The first sound I heard when we arrived at our hotel in the old quarter of Hanoi, was a rooster crowing across the street. Clearly, fresh food was close by. The sun-kissed ingredients of Vietnam were tasty indeed and the chicken and pork tasted like the old days, before battery farming drummed out all the fun. Little food stalls with mini stools (best suited for people under 4 feet tall) line the streets everywhere, each with their specialty: pho, fried spring rolls, bun cha (noodles with pork) or banh mi (grilled pork sandwiches). Pho, the National dish of Vietnam, is noodle soup with beef, chicken or pork and garnished with chilis, herbs and fish sauce. Its eaten primarily for breakfast but you see people slurping it up all day. Your stomach will be full for about an hour and then you need to eat again. Hence all the abundance of street food. One of my older posts has a recipe for chicken if you fancy making some. (see tab for recipes)

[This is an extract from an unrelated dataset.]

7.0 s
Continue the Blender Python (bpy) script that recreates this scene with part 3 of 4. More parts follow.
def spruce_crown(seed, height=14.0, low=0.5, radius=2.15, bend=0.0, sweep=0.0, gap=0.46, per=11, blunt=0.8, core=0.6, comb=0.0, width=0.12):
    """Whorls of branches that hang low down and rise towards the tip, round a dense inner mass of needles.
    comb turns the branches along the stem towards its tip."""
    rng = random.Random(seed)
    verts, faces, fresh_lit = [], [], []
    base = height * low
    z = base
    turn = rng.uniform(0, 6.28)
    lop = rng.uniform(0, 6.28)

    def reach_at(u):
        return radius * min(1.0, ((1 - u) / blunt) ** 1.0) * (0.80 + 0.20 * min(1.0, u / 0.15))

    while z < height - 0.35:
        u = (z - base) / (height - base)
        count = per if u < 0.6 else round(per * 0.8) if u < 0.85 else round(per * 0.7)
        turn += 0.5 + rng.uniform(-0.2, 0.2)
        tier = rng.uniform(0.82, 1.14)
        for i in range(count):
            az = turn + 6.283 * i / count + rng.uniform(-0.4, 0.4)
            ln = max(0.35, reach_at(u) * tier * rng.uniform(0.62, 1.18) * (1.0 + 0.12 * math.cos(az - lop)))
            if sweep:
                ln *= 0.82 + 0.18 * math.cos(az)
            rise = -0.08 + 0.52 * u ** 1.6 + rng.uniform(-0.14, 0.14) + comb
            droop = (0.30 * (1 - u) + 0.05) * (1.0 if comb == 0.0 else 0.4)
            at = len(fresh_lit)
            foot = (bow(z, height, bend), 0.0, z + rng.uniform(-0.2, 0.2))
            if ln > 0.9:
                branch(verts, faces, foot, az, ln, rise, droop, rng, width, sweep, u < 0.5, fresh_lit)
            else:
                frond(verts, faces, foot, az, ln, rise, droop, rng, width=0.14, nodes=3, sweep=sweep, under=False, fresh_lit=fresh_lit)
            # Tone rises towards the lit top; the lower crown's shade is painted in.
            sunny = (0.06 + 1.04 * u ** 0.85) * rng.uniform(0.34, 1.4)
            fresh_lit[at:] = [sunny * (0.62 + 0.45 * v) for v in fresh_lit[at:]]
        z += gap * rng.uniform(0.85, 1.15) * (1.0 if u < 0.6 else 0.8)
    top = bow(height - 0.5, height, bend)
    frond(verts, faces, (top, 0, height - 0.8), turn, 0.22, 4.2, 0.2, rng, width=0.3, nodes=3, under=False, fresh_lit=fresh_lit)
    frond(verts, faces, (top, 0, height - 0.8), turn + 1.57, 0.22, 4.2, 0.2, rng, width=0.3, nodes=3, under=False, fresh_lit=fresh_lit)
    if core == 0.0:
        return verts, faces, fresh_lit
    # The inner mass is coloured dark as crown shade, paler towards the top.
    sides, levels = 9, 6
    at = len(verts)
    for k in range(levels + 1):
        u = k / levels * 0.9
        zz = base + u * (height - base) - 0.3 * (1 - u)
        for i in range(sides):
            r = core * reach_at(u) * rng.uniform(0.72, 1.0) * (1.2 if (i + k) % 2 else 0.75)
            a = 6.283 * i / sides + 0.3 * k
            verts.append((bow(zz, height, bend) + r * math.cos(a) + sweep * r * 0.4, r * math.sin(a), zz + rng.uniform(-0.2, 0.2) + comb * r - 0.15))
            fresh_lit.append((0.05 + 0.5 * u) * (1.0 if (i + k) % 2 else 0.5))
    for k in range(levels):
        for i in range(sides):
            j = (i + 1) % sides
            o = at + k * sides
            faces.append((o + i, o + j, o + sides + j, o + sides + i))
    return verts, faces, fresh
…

Fruit is practically super-sonic there. Menus have laundry lists of choices; watermelon, lychee, mango, pineapple and all sorts. Curries and spring rolls also incorporate it, making the sweet/sour tastes come alive. We simply did not have a bad meal, not one gripe to speak of. As we moved from Hanoi to Hoi An, a city further South, it just kept getting better. The best bit was that it was cheap as chips. Even at a sit-down restaurant you weren’t set back more £15.00
The lack of bad smells really surprised me. That whiff of fermenting fish that pervades most Asian markets was non-existent. It’s surprisingly clean for such a gritty urban city. If you had to choose a downside to Hanoi it would be the millions of motorbikes that swarm through the streets like a pack of bumblebees. You need a neck like an owl to spot which direction they are zooming from. Little grannies wander into thunderous intersections, whilst balancing heavy goods on shoulder poles, without even a glance. Miraculously, the bikes swerve around them as if some guardian angel was hovering over them. One little granny was walking with boiling oil on one of her two balanced trays, frying tofu. Safety shmafty!

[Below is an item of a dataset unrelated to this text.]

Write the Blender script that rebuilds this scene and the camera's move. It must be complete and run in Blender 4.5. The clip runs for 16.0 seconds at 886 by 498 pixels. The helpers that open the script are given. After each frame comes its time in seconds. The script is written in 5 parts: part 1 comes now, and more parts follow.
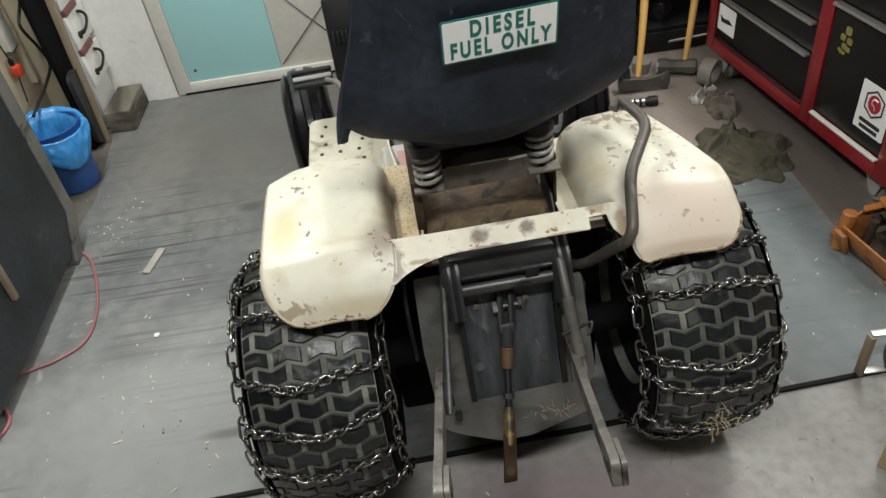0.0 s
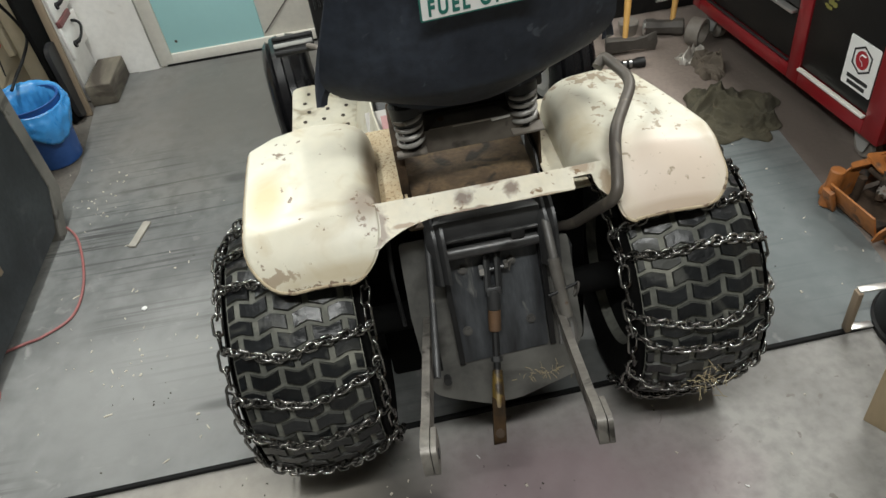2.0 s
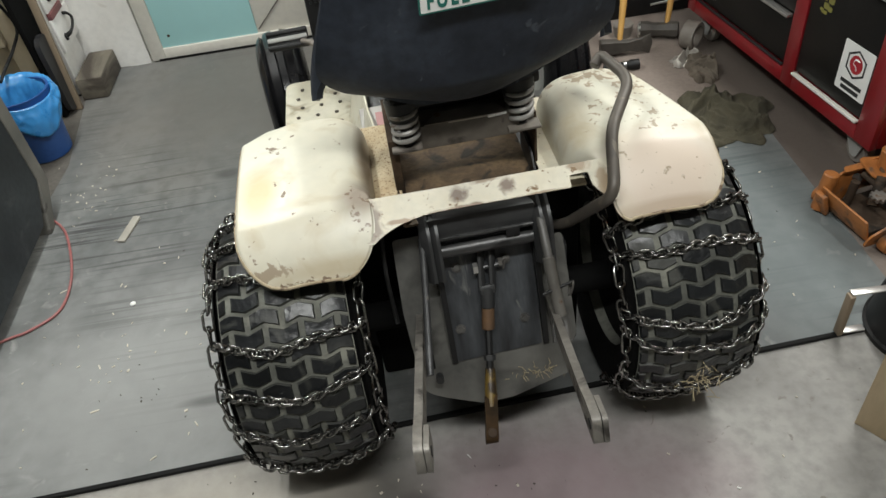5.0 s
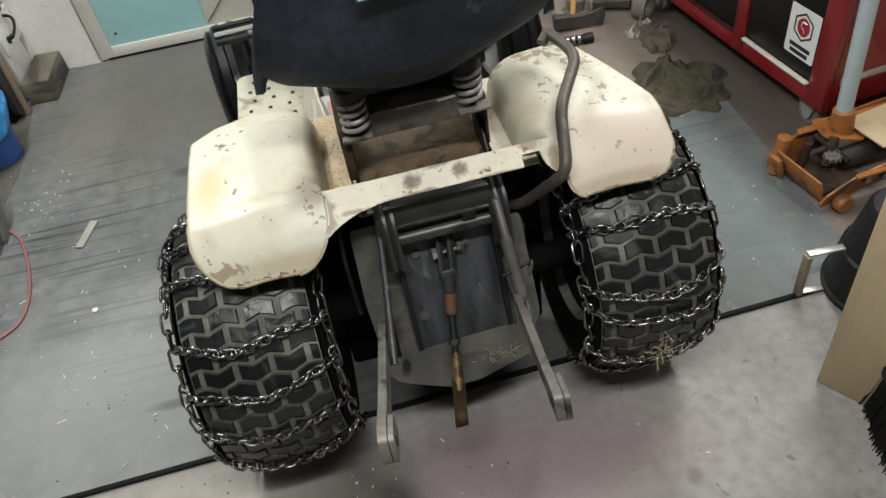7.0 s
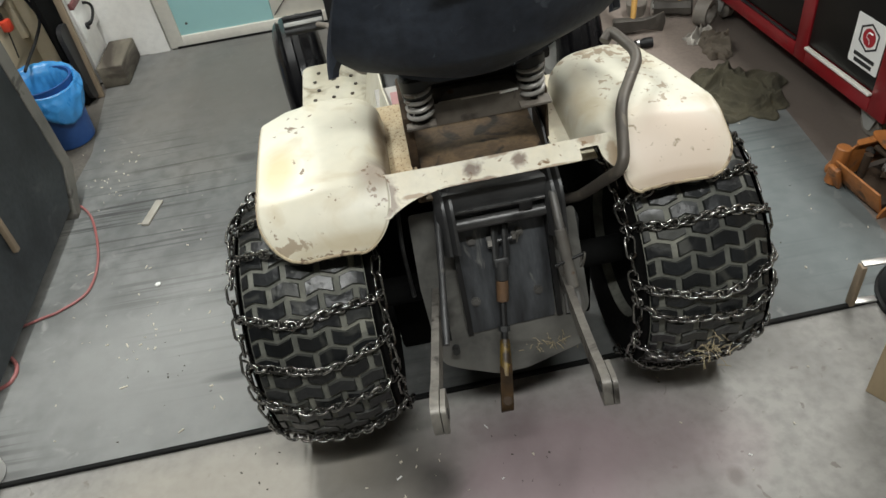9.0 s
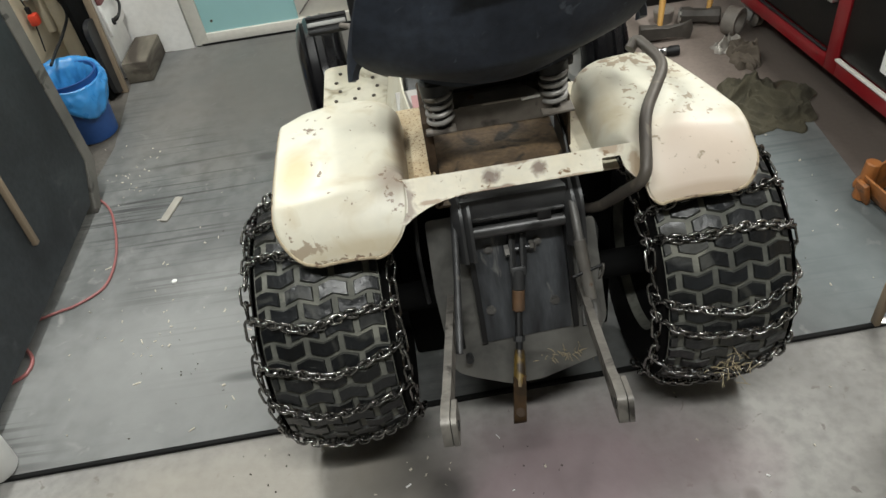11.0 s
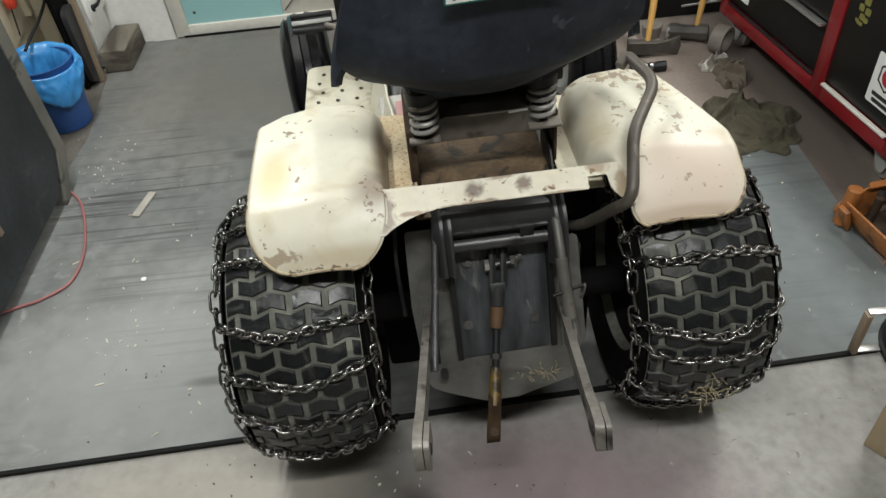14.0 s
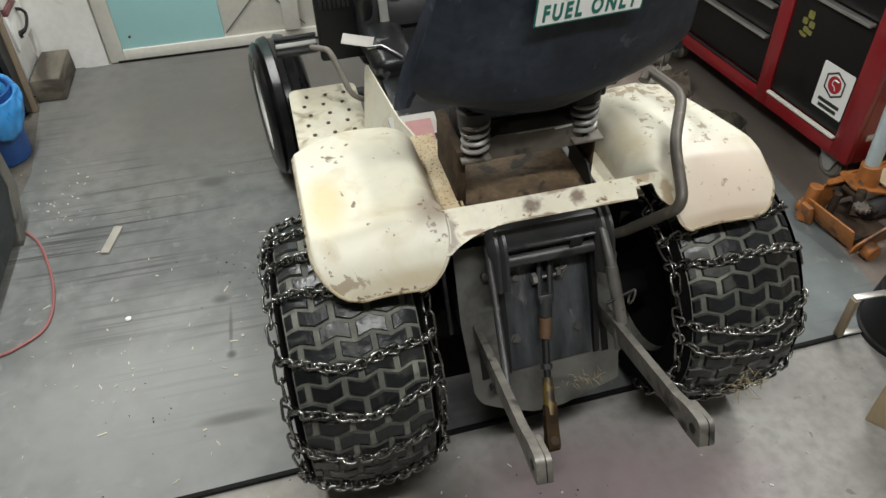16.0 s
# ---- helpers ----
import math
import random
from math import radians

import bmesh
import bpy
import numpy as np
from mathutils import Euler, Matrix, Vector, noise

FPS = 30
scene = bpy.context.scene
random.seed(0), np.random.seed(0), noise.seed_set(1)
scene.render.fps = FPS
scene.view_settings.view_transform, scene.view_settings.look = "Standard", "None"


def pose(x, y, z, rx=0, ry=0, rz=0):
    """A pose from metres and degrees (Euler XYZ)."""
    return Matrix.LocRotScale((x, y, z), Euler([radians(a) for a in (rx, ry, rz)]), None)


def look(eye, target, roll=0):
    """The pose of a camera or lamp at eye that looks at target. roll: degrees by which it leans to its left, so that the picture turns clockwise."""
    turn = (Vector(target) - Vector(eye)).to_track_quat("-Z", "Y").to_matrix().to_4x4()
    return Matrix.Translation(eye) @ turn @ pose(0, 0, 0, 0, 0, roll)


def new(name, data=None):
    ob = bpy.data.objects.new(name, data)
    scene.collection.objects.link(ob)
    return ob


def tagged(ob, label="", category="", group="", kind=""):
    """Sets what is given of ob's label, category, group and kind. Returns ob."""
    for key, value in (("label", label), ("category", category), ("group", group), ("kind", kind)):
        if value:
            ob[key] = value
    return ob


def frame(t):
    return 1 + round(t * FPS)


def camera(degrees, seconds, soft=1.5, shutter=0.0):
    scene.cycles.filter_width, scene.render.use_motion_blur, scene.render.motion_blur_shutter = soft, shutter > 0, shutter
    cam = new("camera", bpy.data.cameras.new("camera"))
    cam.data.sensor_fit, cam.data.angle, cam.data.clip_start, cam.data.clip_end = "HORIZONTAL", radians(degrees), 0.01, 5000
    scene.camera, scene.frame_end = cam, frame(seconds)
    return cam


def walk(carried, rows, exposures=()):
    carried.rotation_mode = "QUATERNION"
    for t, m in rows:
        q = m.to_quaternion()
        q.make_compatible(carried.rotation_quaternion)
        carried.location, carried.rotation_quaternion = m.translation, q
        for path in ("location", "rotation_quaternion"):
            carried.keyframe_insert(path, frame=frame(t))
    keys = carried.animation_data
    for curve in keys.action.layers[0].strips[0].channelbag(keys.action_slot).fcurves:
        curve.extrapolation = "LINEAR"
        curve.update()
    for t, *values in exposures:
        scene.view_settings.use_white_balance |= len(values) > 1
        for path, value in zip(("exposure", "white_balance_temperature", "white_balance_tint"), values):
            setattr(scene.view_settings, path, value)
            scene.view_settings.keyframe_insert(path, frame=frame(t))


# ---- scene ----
cam = camera(61.9, 16.0)
PATH = [
    (0, (-0.004, -0.015, 1.521), (0.0, 1.52, 0.239), -8.8),
    (0.5, (-0.002, -0.012, 1.524), (0.014, 1.522, 0.24), -8.3),
    (1, (-0.002, -0.021, 1.527), (-0.023, 1.534, 0.27), -9.2),
    (1.5, (0.001, -0.023, 1.512), (-0.012, 1.479, 0.191), -9.4),
    (2, (0.009, -0.017, 1.5), (0.019, 1.466, 0.158), -9.9),
    (2.5, (0.008, -0.021, 1.502), (0.026, 1.483, 0.183), -9.5),
    (3, (0.0, -0.034, 1.503), (0.01, 1.46, 0.173), -9.0),
    (3.5, (-0.001, -0.029, 1.51), (0.018, 1.47, 0.187), -9.3),
    (4, (-0.006, -0.014, 1.502), (0.04, 1.486, 0.18), -8.0),
    (6.5, (0.021, -0.013, 1.481), (0.068, 1.432, 0.099), -10.2),
    (7, (0.032, -0.009, 1.485), (0.128, 1.431, 0.1), -10.4),
    (7.5, (0.044, -0.027, 1.496), (0.142, 1.404, 0.102), -12.1),
    (8, (0.027, -0.034, 1.508), (0.086, 1.43, 0.147), -11.1),
    (8.5, (0.013, -0.047, 1.51), (0.046, 1.445, 0.179), -10.3),
    (9, (0.0, -0.06, 1.495), (-0.015, 1.404, 0.133), -10.5),
    (9.2, (0.001, -0.053, 1.495), (-0.025, 1.405, 0.125), -11.6),
    (11.3, (0.009, -0.036, 1.488), (-0.057, 1.444, 0.145), -10.0),
    (11.5, (0.011, -0.032, 1.491), (-0.046, 1.459, 0.16), -9.8),
    (12, (0.007, -0.016, 1.504), (-0.033, 1.521, 0.226), -8.1),
    (12.5, (0.006, -0.011, 1.499), (-0.011, 1.515, 0.206), -6.9),
    (13, (0.018, -0.006, 1.489), (0.017, 1.487, 0.158), -7.2),
    (13.5, (0.019, 0.004, 1.485), (0.038, 1.484, 0.139), -6.7),
    (14, (0.005, 0.003, 1.48), (0.001, 1.473, 0.124), -6.2),
    (14.5, (0.01, 0.005, 1.474), (0.01, 1.464, 0.106), -7.3),
    (15, (-0.019, 0.011, 1.484), (0.013, 1.478, 0.124), -7.3),
    (15.5, (-0.145, 0.027, 1.494), (0.011, 1.481, 0.13), -4.5),
    (15.8, (-0.237, 0.036, 1.502), (0.012, 1.494, 0.158), -3.1),
    (16, (-0.299, 0.042, 1.508), (-0.007, 1.497, 0.167), -2.1),
]
walk(cam, [(t, look(eye, target, roll)) for t, eye, target, roll in PATH])

# ---- light ----
world = bpy.data.worlds.new("workshop")
scene.world = world
world.use_nodes = True
world.node_tree.nodes["Background"].inputs[0].default_value = (0.75, 0.82, 1.0, 1)
world.node_tree.nodes["Background"].inputs[1].default_value = 0.004


def tube_lamp(x, y, z, sx, sy, watts, colour):
    data = bpy.data.lights.new("ceiling_lamp", "AREA")
    data.shape, data.size, data.size_y, data.energy, data.color = "RECTANGLE", sx, sy, watts, colour
    ob = new("ceiling_lamp", data)
    ob.location = (x, y, z)
    return ob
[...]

So over the next couple of posts I want to share a few of the dishes I experienced. This prawn cake recipe is typical of the street food eaten there. When the prawns are roughly pureed in the food processor, the sticky flesh bonds together so there is no need for egg. The sweet chili dipping sauce that accompanies it can be used for all sorts. Grilled salmon, chicken or anything fried is divine with it and it keeps in the fridge for ages.
prawn cakes with sticky chili sauce
Makes 8 cakes, serves 4 as a starter
500g raw peeled prawns, 400g
3 shallots, thinly sliced
3cm chucnk ginger
1 lime, zested
1 handful coriander chopped
half red chili, thumb sized seeded and diced
1 tbsp fish sauce
250ml rice vinegar
175g castor sugar
1 red chili sliced
In a small saucepan, boil the sugar and vinegar with a pinch of salt. Bring to a boil and simmer for 5 minutes until syrupy. Remove from heat and let cool completely.

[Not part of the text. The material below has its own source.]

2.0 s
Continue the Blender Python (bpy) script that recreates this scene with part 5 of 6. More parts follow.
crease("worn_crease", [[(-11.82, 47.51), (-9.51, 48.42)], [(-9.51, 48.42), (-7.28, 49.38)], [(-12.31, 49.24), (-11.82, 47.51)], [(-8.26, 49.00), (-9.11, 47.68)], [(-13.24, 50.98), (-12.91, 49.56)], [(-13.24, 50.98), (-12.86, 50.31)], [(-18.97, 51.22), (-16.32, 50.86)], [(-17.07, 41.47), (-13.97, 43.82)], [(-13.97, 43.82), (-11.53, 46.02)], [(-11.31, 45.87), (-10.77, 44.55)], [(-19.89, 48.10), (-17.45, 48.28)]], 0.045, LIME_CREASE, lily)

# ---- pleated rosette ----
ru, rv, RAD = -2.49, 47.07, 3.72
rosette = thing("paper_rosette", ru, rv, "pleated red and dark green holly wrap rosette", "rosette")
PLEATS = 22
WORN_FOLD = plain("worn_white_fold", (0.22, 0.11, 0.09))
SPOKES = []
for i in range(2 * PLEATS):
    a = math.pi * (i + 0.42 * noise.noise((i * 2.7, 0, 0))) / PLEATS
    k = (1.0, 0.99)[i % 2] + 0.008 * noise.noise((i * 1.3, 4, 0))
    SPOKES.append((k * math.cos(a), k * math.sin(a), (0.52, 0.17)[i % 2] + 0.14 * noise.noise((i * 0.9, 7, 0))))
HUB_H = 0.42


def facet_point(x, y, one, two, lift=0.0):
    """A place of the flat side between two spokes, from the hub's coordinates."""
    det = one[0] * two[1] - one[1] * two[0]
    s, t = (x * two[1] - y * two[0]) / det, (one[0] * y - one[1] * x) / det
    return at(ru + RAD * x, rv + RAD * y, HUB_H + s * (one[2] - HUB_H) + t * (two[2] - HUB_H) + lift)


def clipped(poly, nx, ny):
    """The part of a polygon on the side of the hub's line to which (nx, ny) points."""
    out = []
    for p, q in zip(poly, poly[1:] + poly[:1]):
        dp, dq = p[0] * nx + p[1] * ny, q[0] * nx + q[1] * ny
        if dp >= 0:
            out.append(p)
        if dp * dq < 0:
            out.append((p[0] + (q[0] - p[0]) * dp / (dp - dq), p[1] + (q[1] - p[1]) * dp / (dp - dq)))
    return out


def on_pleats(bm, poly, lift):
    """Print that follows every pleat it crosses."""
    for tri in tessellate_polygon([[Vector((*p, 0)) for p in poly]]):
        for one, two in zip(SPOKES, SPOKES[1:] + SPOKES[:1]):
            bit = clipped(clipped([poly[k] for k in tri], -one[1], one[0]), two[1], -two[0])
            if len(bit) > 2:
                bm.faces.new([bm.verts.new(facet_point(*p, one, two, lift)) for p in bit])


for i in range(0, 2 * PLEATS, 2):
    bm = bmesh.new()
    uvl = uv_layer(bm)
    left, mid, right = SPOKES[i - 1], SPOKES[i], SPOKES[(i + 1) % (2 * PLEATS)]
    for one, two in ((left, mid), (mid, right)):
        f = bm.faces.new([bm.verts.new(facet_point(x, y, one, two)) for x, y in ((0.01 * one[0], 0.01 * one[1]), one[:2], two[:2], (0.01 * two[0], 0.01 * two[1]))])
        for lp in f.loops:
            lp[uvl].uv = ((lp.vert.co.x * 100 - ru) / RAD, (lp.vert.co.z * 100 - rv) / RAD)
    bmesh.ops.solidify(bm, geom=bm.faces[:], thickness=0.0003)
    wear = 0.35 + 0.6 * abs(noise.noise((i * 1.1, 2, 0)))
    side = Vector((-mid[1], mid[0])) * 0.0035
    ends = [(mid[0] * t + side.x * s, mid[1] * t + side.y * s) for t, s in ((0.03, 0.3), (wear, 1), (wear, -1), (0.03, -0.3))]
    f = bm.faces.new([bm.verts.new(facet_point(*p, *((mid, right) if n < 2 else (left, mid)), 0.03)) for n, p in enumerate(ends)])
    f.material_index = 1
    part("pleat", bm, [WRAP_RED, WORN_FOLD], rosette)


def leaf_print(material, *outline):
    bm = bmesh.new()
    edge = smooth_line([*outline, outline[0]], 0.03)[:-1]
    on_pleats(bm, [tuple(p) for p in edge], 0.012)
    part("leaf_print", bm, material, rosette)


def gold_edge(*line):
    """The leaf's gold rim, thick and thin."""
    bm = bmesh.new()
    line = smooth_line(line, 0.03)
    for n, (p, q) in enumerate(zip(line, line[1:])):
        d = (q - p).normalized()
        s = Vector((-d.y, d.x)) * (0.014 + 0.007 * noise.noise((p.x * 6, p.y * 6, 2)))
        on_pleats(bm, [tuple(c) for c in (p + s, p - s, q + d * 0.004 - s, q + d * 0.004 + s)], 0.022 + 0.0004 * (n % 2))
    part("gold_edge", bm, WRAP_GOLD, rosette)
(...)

Place the ginger, coriander, 2 of the shallots, and half the chili in the food processor and blend until fine. Add the prawns, lime rind, and fish sauce and pulse until chunky. Grind plenty of black pepper over. Form into 8 flat cakes. Preheat oven grill. Brush both sides of the cakes with a tiny bit of vegetable oil and place on a baking tray fitted with a rack. Cook for 2 minutes one side and turn over. Cook another 2-3 minutes or until opaque. Add the chili and remaining shallot to the vinegar syrup and mix. Serve the warm cakes with the sauce.